» THE EXERCISE: Copy exactly the block of lines between the one containing "scene.camera, scene.frame_end = cam, frame(seconds)" and the one containing "scene.view_settings.keyframe_insert(path, frame=frame(t))", inclusive.

» RECORDS TO USE:

-=-=-=-=-

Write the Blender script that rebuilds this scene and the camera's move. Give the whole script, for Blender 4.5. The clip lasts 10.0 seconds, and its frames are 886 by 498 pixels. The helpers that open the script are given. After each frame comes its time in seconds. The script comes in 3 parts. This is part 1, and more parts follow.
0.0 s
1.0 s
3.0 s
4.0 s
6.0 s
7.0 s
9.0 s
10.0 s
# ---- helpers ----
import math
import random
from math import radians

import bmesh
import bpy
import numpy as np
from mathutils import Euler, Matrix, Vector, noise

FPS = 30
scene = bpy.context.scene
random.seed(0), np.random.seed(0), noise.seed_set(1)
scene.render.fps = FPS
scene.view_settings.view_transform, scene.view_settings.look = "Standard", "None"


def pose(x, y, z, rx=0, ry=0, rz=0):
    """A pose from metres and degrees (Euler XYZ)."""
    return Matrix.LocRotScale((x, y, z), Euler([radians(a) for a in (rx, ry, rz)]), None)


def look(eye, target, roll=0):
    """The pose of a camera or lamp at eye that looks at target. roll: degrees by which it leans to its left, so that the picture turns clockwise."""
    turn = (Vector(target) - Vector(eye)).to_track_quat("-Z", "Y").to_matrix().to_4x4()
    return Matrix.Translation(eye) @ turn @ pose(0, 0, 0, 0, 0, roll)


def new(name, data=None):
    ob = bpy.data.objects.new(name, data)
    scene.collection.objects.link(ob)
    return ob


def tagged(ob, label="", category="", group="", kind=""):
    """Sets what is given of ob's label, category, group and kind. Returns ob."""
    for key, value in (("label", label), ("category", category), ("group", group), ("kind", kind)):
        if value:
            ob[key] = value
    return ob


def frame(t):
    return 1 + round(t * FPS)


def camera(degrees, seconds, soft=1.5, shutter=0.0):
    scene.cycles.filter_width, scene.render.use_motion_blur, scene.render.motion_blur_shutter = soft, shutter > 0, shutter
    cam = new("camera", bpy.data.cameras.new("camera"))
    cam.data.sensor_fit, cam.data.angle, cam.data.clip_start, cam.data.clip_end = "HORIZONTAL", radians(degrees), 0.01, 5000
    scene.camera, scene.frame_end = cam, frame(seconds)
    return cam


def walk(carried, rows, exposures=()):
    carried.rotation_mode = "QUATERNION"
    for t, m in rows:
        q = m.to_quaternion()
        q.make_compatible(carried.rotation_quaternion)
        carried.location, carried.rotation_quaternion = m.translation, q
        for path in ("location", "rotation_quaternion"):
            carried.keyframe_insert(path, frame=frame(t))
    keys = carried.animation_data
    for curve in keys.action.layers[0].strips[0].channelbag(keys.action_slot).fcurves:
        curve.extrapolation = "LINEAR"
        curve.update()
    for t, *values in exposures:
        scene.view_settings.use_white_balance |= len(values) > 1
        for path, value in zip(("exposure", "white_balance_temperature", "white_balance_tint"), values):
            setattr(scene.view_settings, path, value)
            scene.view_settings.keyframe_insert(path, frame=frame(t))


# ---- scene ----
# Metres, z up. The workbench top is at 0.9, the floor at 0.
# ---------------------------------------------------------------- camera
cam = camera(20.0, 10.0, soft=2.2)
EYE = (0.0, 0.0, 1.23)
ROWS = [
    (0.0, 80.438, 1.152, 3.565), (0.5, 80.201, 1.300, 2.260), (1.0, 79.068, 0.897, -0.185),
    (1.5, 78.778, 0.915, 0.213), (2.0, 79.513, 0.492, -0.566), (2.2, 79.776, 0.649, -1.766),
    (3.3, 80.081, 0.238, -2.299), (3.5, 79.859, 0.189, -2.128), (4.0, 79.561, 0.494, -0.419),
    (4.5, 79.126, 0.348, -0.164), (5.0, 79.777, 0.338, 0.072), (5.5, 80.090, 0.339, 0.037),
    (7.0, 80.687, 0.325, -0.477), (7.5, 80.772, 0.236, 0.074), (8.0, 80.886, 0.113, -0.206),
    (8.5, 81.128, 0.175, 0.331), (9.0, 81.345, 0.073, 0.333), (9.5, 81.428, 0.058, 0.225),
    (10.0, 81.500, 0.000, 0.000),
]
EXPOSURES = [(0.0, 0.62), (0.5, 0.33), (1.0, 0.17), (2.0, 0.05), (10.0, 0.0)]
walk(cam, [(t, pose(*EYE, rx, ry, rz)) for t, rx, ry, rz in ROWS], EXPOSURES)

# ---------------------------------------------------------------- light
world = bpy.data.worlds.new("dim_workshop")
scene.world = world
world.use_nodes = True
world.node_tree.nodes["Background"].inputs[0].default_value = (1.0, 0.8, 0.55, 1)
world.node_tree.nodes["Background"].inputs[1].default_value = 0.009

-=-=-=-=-

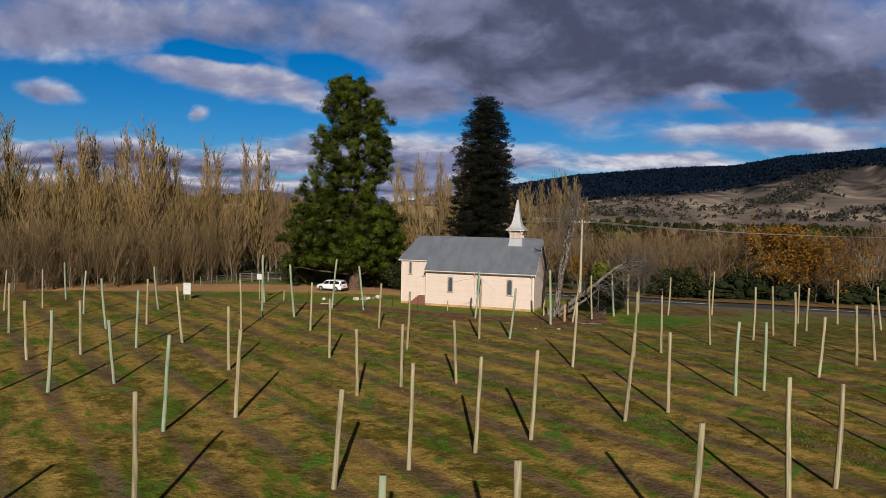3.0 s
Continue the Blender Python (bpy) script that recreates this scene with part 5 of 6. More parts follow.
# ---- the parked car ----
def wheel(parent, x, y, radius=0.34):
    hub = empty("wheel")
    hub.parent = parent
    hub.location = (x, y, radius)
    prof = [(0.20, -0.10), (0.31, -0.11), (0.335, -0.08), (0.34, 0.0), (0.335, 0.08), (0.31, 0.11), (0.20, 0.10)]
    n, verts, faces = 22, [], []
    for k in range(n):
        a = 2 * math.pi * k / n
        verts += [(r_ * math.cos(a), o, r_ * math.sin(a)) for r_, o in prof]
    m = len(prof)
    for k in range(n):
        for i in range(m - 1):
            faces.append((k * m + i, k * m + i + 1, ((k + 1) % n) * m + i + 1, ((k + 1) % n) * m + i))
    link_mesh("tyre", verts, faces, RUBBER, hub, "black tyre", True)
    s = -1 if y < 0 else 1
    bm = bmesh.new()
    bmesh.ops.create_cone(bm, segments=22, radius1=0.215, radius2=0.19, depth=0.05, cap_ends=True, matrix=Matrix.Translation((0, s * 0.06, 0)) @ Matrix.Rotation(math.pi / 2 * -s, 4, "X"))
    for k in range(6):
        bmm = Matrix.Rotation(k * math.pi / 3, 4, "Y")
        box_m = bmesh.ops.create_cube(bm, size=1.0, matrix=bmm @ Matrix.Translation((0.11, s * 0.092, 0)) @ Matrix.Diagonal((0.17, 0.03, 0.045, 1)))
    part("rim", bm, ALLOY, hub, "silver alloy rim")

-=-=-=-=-

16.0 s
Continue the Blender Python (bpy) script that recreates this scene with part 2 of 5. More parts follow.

-=-=-=-=-

» SOLUTION:
    scene.camera, scene.frame_end = cam, frame(seconds)
    return cam


def walk(carried, rows, exposures=()):
    carried.rotation_mode = "QUATERNION"
    for t, m in rows:
        q = m.to_quaternion()
        q.make_compatible(carried.rotation_quaternion)
        carried.location, carried.rotation_quaternion = m.translation, q
        for path in ("location", "rotation_quaternion"):
            carried.keyframe_insert(path, frame=frame(t))
    keys = carried.animation_data
    for curve in keys.action.layers[0].strips[0].channelbag(keys.action_slot).fcurves:
        curve.extrapolation = "LINEAR"
        curve.update()
    for t, *values in exposures:
        scene.view_settings.use_white_balance |= len(values) > 1
        for path, value in zip(("exposure", "white_balance_temperature", "white_balance_tint"), values):
            setattr(scene.view_settings, path, value)
            scene.view_settings.keyframe_insert(path, frame=frame(t))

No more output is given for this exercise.